As I alluded to in my previous post, simple probability is really a matter of observation, to produce a model. If you roll a six sided die over and over again, you’ll see that each face comes up pretty much equally often, and so you model it as 1/6 probability for each face. There’s not really a huge amount of principle behind the basic models: it’s really just whatever works. This is the root of the distinction between interpretations: a frequentist starts with an experiment, and builds a descriptive model based on it, and says that the underlying phenomena being tested has the model as g, a property; a Bayesian does almost the same thing, but says that the model describes the state of their knowledge.
Where probability starts to become interesting in when you combine things. I know the probability of outcomes for rolling one die: how can I use that to see what happens when I roll five dice together? I know the probability of drawing a specific card from a deck: what are the odds of being dealt a particular poker hand?
We’ll start with the easiest part: combining independent probabilities. The probability of two events are independent when there’s no way for the outcome of one to influence the outcome of the other. For example, if you’re flipping a coin several times, the result of one coin flip has no effect on the result of a subsequent flip. On the other hand, dealing 10 cards from a deck is a sequence of dependent events: once you’ve dealt one card, the next deal must come from the remaining cards: you can’t deal the same card twice.
If you know the probability space of your trials, then recognizing an independent situation is easy: if the outcome of one trial doesn’t alter the probability space of other trials, then they’re independent.
Look back at the coin flip example: we know what the probability space of a coin flip looks like: it’s got two, equally probable outcomes. If you’ve flipped a coin once, and you’re going to flip another coin, the result of the first flip can’t do anything that alters the probability space of a subsequent flip.
But if you think about dealing cards, that’s not true. With a standard deck of cards, the initial probability space has 52 outcomes, each of which is equally likely. So the odds of being dealt the 5 of spades is exactly 1/52.
Now, suppose that you got lucky, and you did get dealt the 5 of spades on the first card. What’s the probability of being dealt the 5 of spades’s on the second? If they were independent events, it would still be 1/52. But once you’ve dealt one card, you can’t deal it again. The probability of being dealt the 5 of spades as the second card is 0: it’s impossible. The probability space only has 51 possible outcomes, and the 5 of spades is not one of them. The space has changed. That’s the definition of a dependent event.
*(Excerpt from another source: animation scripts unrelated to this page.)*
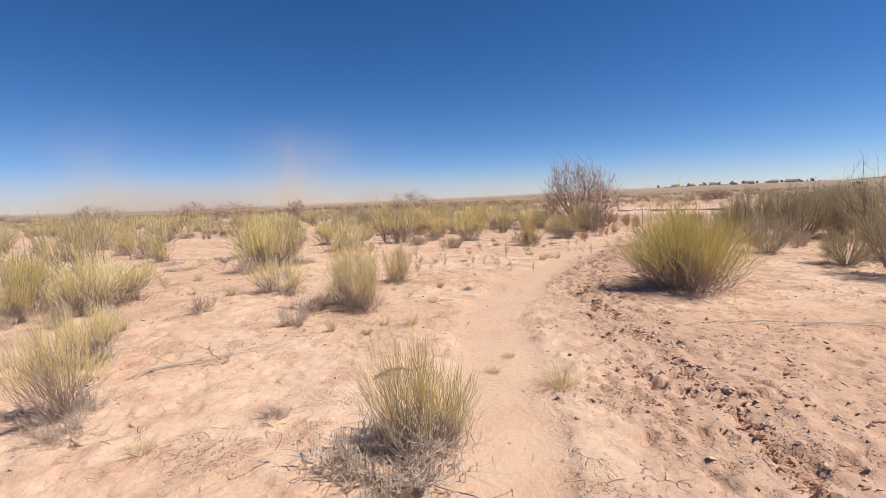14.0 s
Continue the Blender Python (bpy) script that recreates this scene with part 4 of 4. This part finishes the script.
put("BR", 17.95, 28.5, 0.65, 1.3, 0)
put("BR", 17.7, 28.9, 0.8, 1.2, 1)
put("R", 17.2, 31.9, 0.9, 0.9)

# shrubs further out on the flat
fill = np.random.default_rng(19)


def free(x, y, gap):
    """Whether a place is clear of other plants, the path, the track and the wash."""
    if any((x - a) ** 2 + (y - b) ** 2 < (gap + r) ** 2 for a, b, r, _ in PLACED):
        return False
    u, v = 0.62 * x + 0.78 * y, 0.62 * y - 0.78 * x
    return not (36.5 < u < 63 and v < 15) and line_distance(np.array([x]), np.array([y]), TRACK)[0][0] > 2.5


tries = 0
while tries < 900:
    tries += 1
    x, y = fill.uniform(-34, 16), fill.uniform(20, 62)
    if x > 2 and y < 27 or x > 9 and y < 31:
        continue
    w = fill.uniform(0.8, 1.9)
    if free(x, y, 0.45 * w + fill.uniform(0.1, 0.5)) and sum(k == "R2" for *_, k in PLACED) < 240:
        put("R2", x, y, w, w * fill.uniform(0.55, 0.85))
for n in range(60):
    x, y = fill.uniform(-16, -3), fill.uniform(6, 22)
    w = fill.uniform(0.6, 1.3)
    if free(x, y, 0.9):
        put("R2" if n % 3 else "G1", x, y, w, w * fill.uniform(0.5, 0.8))
for n in range(60):
    x, y = fill.uniform(13, 34), fill.uniform(4, 21)
    w = fill.uniform(0.8, 1.8)
    if x - 13 > 0.25 * (y - 4) and free(x, y, 1.0):
        put("S" if n % 2 else "R2", x, y, w, w * fill.uniform(0.6, 0.85))


for n in range(260):
    x, y = fill.uniform(-14, 4), fill.uniform(4.5, 26)
    w = fill.uniform(0.25, 1.0)
    if x < 0.25 * y - 0.5 and free(x, y, 0.02):
        put("T" if n % 4 == 0 else "G1", x, y, w, w * fill.uniform(0.1, 0.3))
for n in range(60):
    x, y = fill.uniform(3, 12), fill.uniform(13, 34)
    w = fill.uniform(0.15, 0.5)
    if free(x, y, 0.1):
        put("T" if n % 2 else "W", x, y, w, w * fill.uniform(0.4, 0.9))


def far_scrub(name, label, count, place, mat, low, high, blades_each=44):
    """A far belt of scrub as one sheet of many small bushes, each a few lobes of short upright shoots."""
    rng = np.random.default_rng(len(name) + count)
    at = np.array([place(rng) for _ in range(count)])
    w = rng.uniform(low, high, count)
    ground = height(at[:, 0], at[:, 1])
    lobe = rng.normal(0, 0.22, (count, 4, 2))
    pick = rng.integers(0, 4, (count, blades_each))
    off = np.take_along_axis(lobe, pick[..., None], 1) + rng.normal(0, 0.11, (count, blades_each, 2))
    crest = np.clip(0.46 - 0.8 * (off ** 2).sum(-1), 0.12, 1) * rng.uniform(0.8, 1.1, (count, 1))
    tip = crest * rng.uniform(0.15, 1.0, crest.shape)
    long = np.minimum(rng.uniform(0.1, 0.24, crest.shape), tip + 0.05)
    start = np.concatenate([at[:, None] + off * w[:, None, None], (ground[:, None] + (tip - long) * w[:, None])[..., None]], -1)
    n = count * blades_each
    lean = unit(np.concatenate([off * 1.6 + rng.normal(0, 0.5, off.shape), np.ones((count, blades_each, 1))], -1))
    end = start + lean * (long * w[:, None])[..., None]
    paths = np.stack([start, end], 2).reshape(n, 2, 3)
    k = np.repeat(w, blades_each)[:, None]
    ob = new(name, mesh_of(name, [tubes(paths, k * taper(n, 2, 0.014, 0.008, rng))], mat))
    return tagged(ob, label, "scrub", kind="stuff")


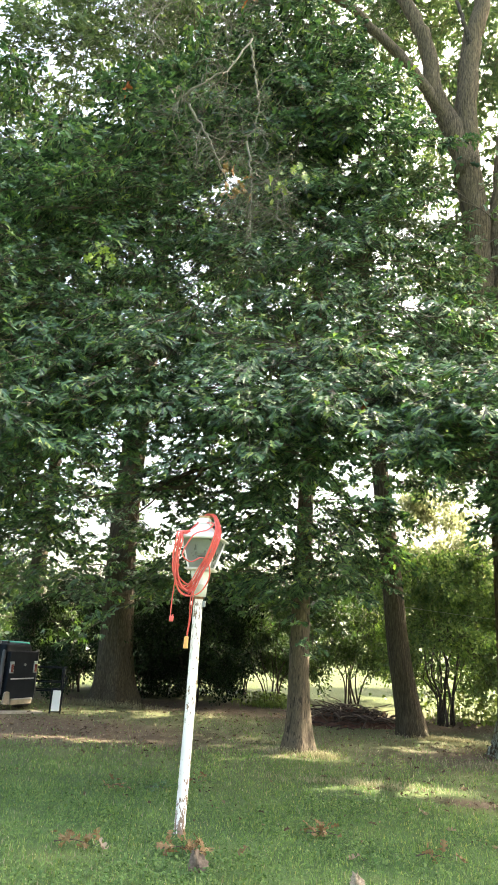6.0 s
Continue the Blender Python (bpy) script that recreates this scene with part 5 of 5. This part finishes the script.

When you’re faced with dependent probabilities, you need to figure out how the probability space will be changed, and incorporate that into your computation. Once you’ve incorporated the change in the probability space of the second test, then you’ve got a new independent probability, and you can combine them. Figuring out how to alter the probability space can be extremely difficult, but that’s what makes it interesting.
When you’re dealing with independent events, it’s easy to combine them. There are two basic ways of combining event probabilities,
and they should be familiar from logic: event1 AND event2, and event1 OR event2.
Suppose you’re looking at two test with independent outcomes. I know that the probability of event e is P(e), and the probability of event f is P(f) Then the outcome of e & f – that is, of having e as the outcome of the first trial, and f as the outcome of the second, is P(e)×P(f). The odds of rolling HTTH on a coin is (1/2)*(1/2)*(1/2)*(1/2)=(1/16).
If you’re looking at independent alternatives – that is, the probability of e OR F, you combine the probabilities of the event with addition: P(e) + P(f). So, the odds of drawing any heart from a deck: for each card, it’s 1/52. There are thirteen different hearts. So the odds of drawing a red are 1/52 + 1/52 + … = 13/52 = 1/4.
That still doesn’t get us to the really interesting stuff. We still can’t quite work out something like the odds of being dealt a flush. To get there, we need to learn some combinatorics, which will allow us to formulate the probability spaces that we need for an interesting probability.
“The odds of rolling HTTH on a coin is 2*2*2*2=16.” I think some “one over”s have got lost here…
Yup. Thanks for catching that inversion!
s/red/heart/ in the penultimate paragraph…
Combinatorics was my favorite class in college. It’s part of the reason I married my ex-wife (no joking, and the ex- part does not taint the love of said class).
I think when you combine two independent events with OR, the probability isn’t P(e OR f) = P(e) + P(f) but P(e OR f) = 1 – (1 – P(e)) * (1- P(f)) (one could derive this with DeMorgan’s Law). Your example is still correct, except that the alternatives aren’t independent.
Actually, the addition formula P(E or F)=P(E)+P(F) is valid if the events E and F are disjoint, which is something completely different of being independent (actually disjoint events cannot be independent unless one event has probability 0).
Mark, could you write about Bell’s theorem? I think it ties into all the probability stuff you’re doing.